I’d like to consider The Directory of Open Access Journals among other examples of portals to/repositories of open access texts. I’m hoping that this discussion can push beyond even traditional academic journal sites. What might these spaces offer us as teachers, librarians, students, practitioners of DH, etc. as sites of resistance to the ever-escalating commodification of knowledge?

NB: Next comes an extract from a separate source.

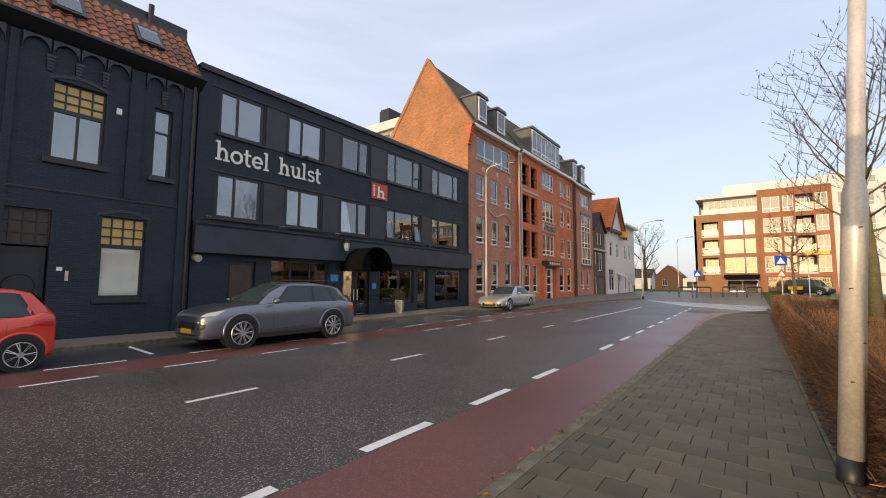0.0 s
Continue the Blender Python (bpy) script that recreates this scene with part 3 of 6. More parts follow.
tagged(part("hedge_soil", soil, "earth"), "bare earth with leaf litter under the hedge", "soil", kind="structure")


def dash(y0, y1, x, w, name="lane_dash", x1=None):
    x1 = x if x1 is None else x1
    bm = bmesh.new()
    strip(bm, [[(a - w / 2, y, gz(y) + 0.004), (a + w / 2, y, gz(y) + 0.004)] for a, y in ((x, y0), (x1, y1))])
    o = tagged(part(name, bm, "marking"), "worn white painted road line", "road line", "painted road lines", "structure")
    return o


for k in range(-6, 14):
    dash(1.53 + 2.02 * k, 1.53 + 2.02 * k + 1.07, -3.25, 0.13)
for k in range(-3, 12):
    dash(0.06 + 2.03 * k, 0.06 + 2.03 * k + 1.0, -9.42, 0.09)
for k in range(-2, 4):
    dash(2.29 - 1.05 + 4.1 * k, 2.29 + 4.1 * k, -6.44, 0.10)
dash(16.5, 28.5, -6.3, 0.1, "centre_line", -6.0)
for k in range(0, 8):
    dash(0.6 + 2.55 * k, 1.9 + 2.55 * k, -10.83, 0.10, "parking_line")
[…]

Then again, how do we examine the structure of a site like DOAJ carefully and critically, as a text itself? There is an easy tendency to impart a heroic narrative to this movement (to which I certainly have felt prone), but if we were to look for its limits and omissions, what might we find? How can our discussions of open access engage more closely with materiality of technology, education, austerity? If we were to start to historicize the open access movement, what would inform the stories we tell ourselves and others? Engagement with queer, postcolonial, Marxist, and feminist theorizing around knowledge is especially exciting to me as I approach these questions, and imagine different futures for OA.
I’d be interested in this topic. As someone without any institutional affiliation, if scholarship isn’t Open Access I’m not likely to read it. (If an article is important enough I can ask friends for bootleg copies, although this feels a lot like running moonshine.)
Lately I’ve been wondering about how open access can change the conversation, and whether democratizing discussion is always a good idea.